SHORT PROBLEM —
Reproduce the listing word for word. Skip any image.

DATA EXCERPT —
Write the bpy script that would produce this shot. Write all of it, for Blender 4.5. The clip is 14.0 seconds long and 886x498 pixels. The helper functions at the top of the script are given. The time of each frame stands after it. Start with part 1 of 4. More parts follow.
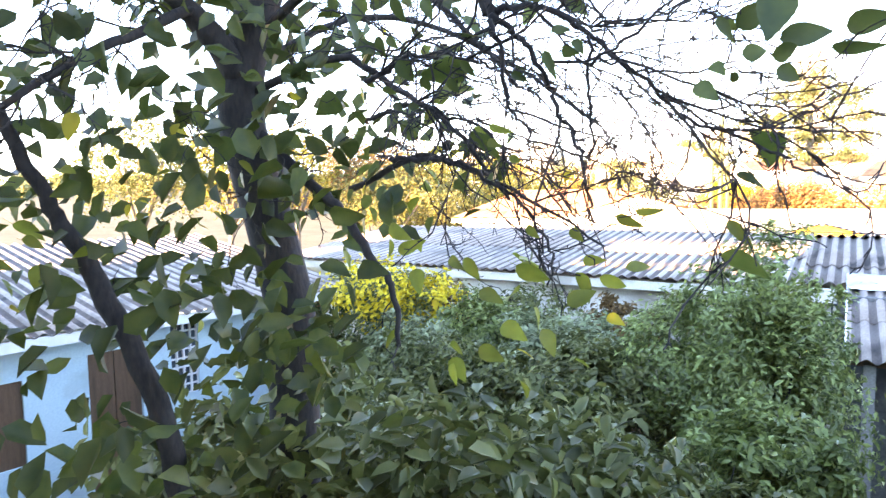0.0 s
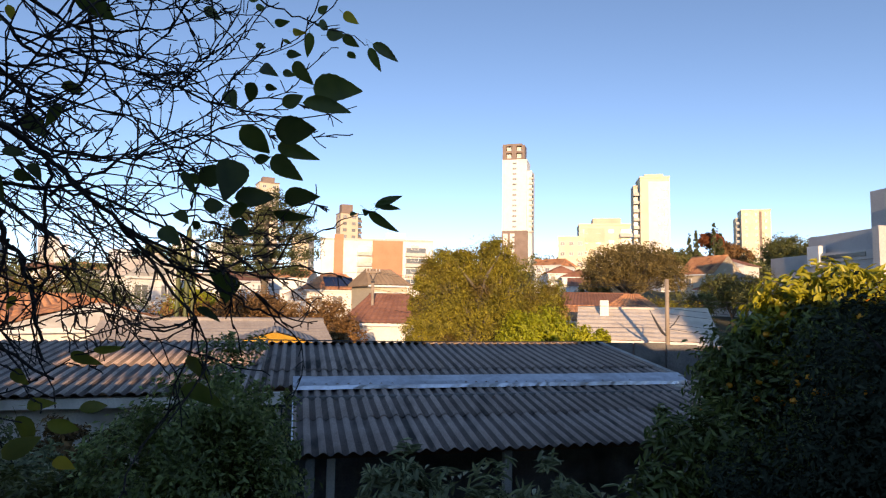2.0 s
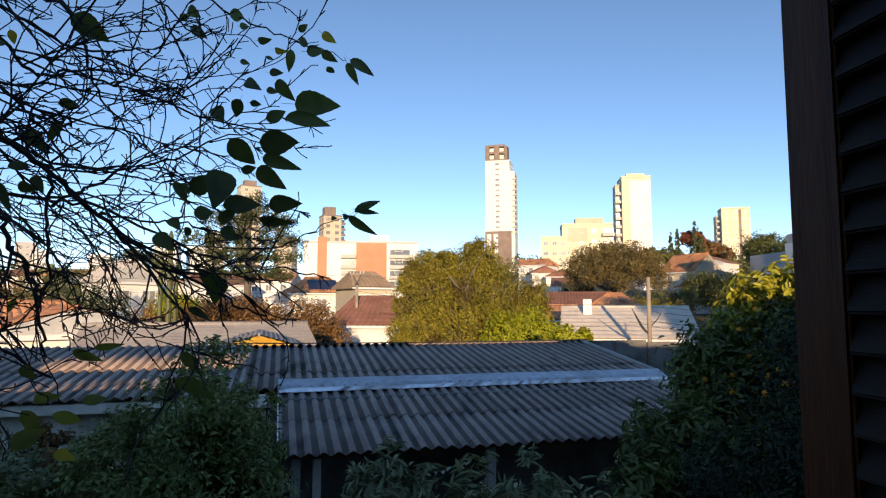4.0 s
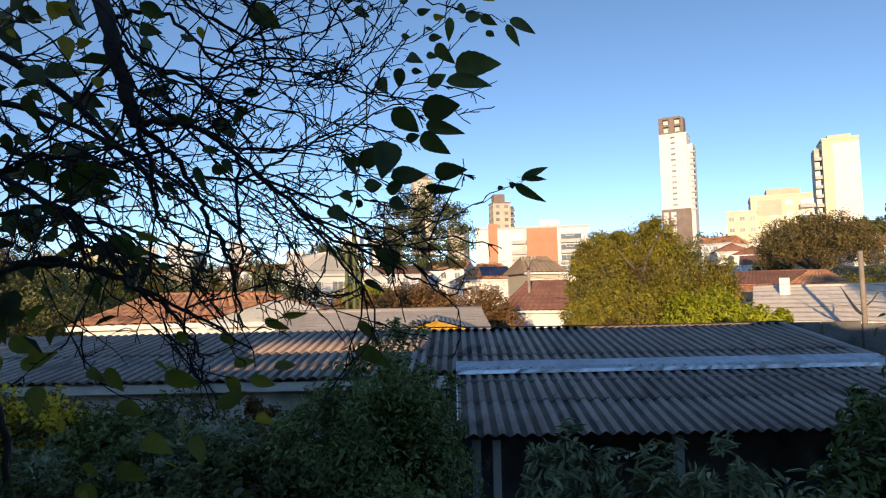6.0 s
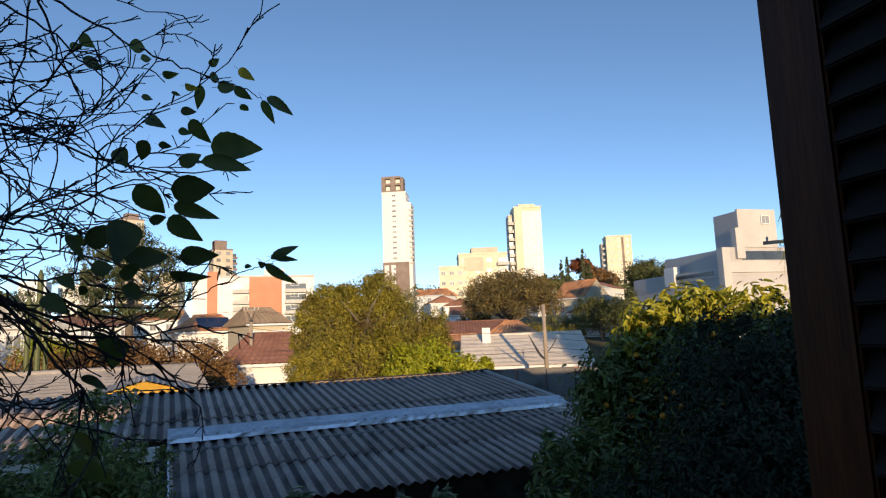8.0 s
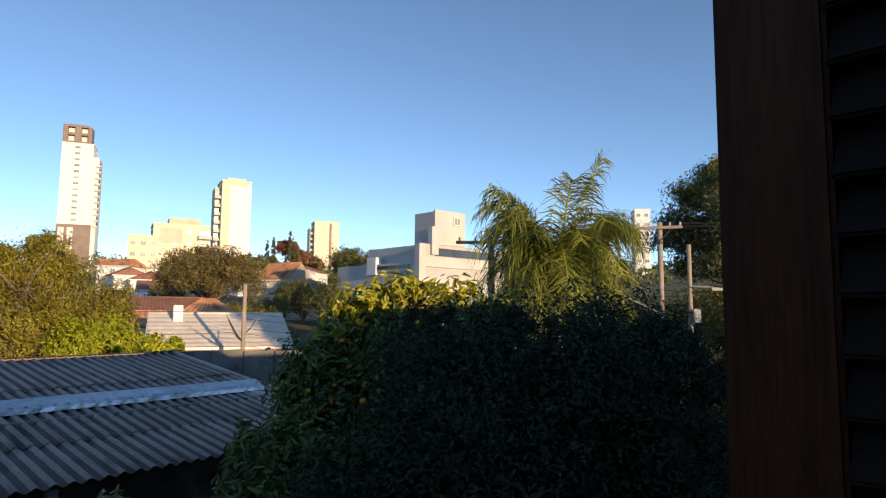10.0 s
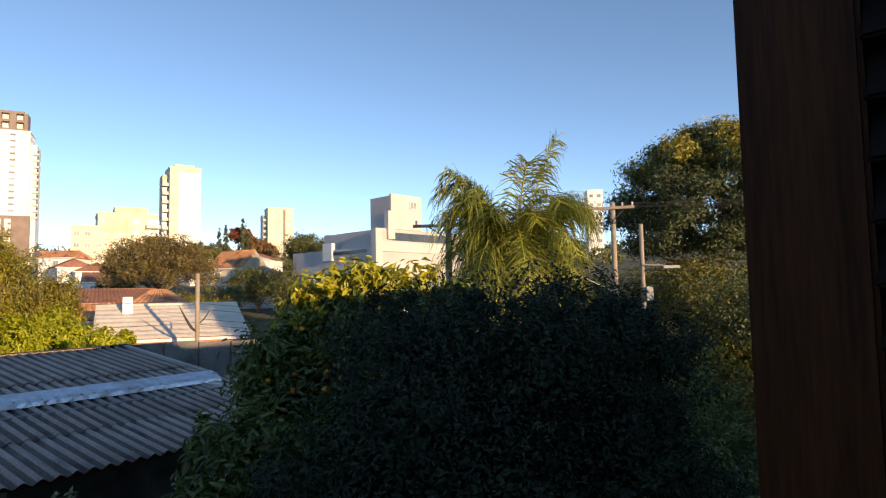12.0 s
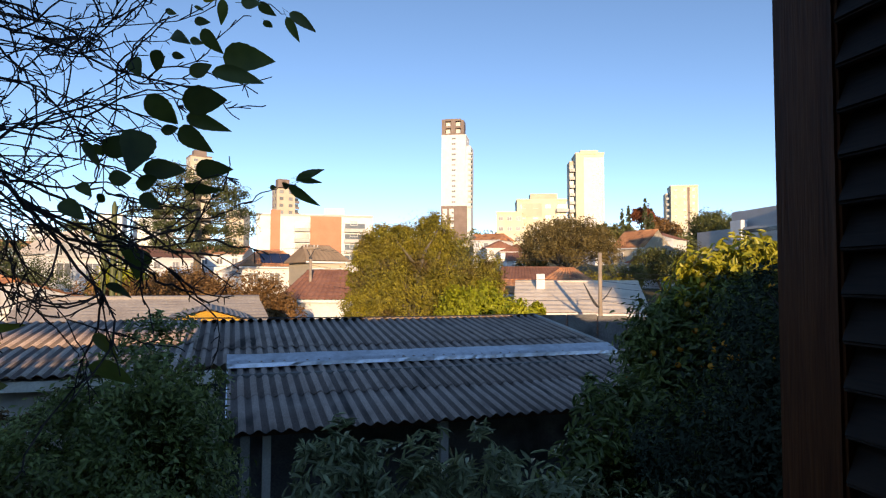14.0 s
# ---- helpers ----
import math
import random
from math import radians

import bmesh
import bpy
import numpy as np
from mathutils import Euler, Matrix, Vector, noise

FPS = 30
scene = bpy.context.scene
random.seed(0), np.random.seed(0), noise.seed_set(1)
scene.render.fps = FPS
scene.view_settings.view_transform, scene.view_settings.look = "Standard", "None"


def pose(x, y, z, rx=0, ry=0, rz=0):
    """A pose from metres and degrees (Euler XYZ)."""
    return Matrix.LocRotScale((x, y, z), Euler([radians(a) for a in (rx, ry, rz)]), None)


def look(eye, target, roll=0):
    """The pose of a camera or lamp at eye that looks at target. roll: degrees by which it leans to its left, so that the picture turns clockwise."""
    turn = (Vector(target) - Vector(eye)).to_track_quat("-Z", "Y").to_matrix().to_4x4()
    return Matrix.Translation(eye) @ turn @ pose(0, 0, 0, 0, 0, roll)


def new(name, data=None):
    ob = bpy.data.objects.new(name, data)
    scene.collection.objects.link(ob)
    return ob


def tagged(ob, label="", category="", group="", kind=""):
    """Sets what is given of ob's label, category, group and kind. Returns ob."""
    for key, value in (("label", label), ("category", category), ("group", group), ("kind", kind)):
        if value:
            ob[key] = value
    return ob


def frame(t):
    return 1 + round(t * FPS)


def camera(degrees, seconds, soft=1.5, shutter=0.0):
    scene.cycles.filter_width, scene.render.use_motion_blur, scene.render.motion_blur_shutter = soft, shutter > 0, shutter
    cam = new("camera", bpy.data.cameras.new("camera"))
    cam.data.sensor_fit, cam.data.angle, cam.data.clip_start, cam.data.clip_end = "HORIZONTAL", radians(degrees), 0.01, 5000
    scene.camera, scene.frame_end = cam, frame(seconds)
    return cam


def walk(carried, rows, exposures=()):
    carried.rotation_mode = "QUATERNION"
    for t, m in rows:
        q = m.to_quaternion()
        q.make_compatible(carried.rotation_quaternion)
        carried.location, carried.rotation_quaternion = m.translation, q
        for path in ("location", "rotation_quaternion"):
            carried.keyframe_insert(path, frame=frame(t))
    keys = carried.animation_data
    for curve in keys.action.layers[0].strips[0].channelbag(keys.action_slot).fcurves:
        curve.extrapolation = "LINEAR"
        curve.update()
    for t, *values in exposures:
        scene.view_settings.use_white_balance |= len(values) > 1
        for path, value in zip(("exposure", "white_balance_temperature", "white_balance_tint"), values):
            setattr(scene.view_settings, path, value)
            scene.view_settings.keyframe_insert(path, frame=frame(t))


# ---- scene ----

OUTPUT OF THE TASK —
Write the bpy script that would produce this shot. Write all of it, for Blender 4.5. The clip is 14.0 seconds long and 886x498 pixels. The helper functions at the top of the script are given. The time of each frame stands after it. Start with part 1 of 4. More parts follow.
0.0 s
2.0 s
4.0 s
6.0 s
8.0 s
10.0 s
12.0 s
14.0 s
# ---- helpers ----
import math
import random
from math import radians

import bmesh
import bpy
import numpy as np
from mathutils import Euler, Matrix, Vector, noise

FPS = 30
scene = bpy.context.scene
random.seed(0), np.random.seed(0), noise.seed_set(1)
scene.render.fps = FPS
scene.view_settings.view_transform, scene.view_settings.look = "Standard", "None"


def pose(x, y, z, rx=0, ry=0, rz=0):
    """A pose from metres and degrees (Euler XYZ)."""
    return Matrix.LocRotScale((x, y, z), Euler([radians(a) for a in (rx, ry, rz)]), None)


def look(eye, target, roll=0):
    """The pose of a camera or lamp at eye that looks at target. roll: degrees by which it leans to its left, so that the picture turns clockwise."""
    turn = (Vector(target) - Vector(eye)).to_track_quat("-Z", "Y").to_matrix().to_4x4()
    return Matrix.Translation(eye) @ turn @ pose(0, 0, 0, 0, 0, roll)


def new(name, data=None):
    ob = bpy.data.objects.new(name, data)
    scene.collection.objects.link(ob)
    return ob


def tagged(ob, label="", category="", group="", kind=""):
    """Sets what is given of ob's label, category, group and kind. Returns ob."""
    for key, value in (("label", label), ("category", category), ("group", group), ("kind", kind)):
        if value:
            ob[key] = value
    return ob


def frame(t):
    return 1 + round(t * FPS)


def camera(degrees, seconds, soft=1.5, shutter=0.0):
    scene.cycles.filter_width, scene.render.use_motion_blur, scene.render.motion_blur_shutter = soft, shutter > 0, shutter
    cam = new("camera", bpy.data.cameras.new("camera"))
    cam.data.sensor_fit, cam.data.angle, cam.data.clip_start, cam.data.clip_end = "HORIZONTAL", radians(degrees), 0.01, 5000
    scene.camera, scene.frame_end = cam, frame(seconds)
    return cam


def walk(carried, rows, exposures=()):
    carried.rotation_mode = "QUATERNION"
    for t, m in rows:
        q = m.to_quaternion()
        q.make_compatible(carried.rotation_quaternion)
        carried.location, carried.rotation_quaternion = m.translation, q
        for path in ("location", "rotation_quaternion"):
            carried.keyframe_insert(path, frame=frame(t))
    keys = carried.animation_data
    for curve in keys.action.layers[0].strips[0].channelbag(keys.action_slot).fcurves:
        curve.extrapolation = "LINEAR"
        curve.update()
    for t, *values in exposures:
        scene.view_settings.use_white_balance |= len(values) > 1
        for path, value in zip(("exposure", "white_balance_temperature", "white_balance_tint"), values):
            setattr(scene.view_settings, path, value)
            scene.view_settings.keyframe_insert(path, frame=frame(t))


# ---- scene ----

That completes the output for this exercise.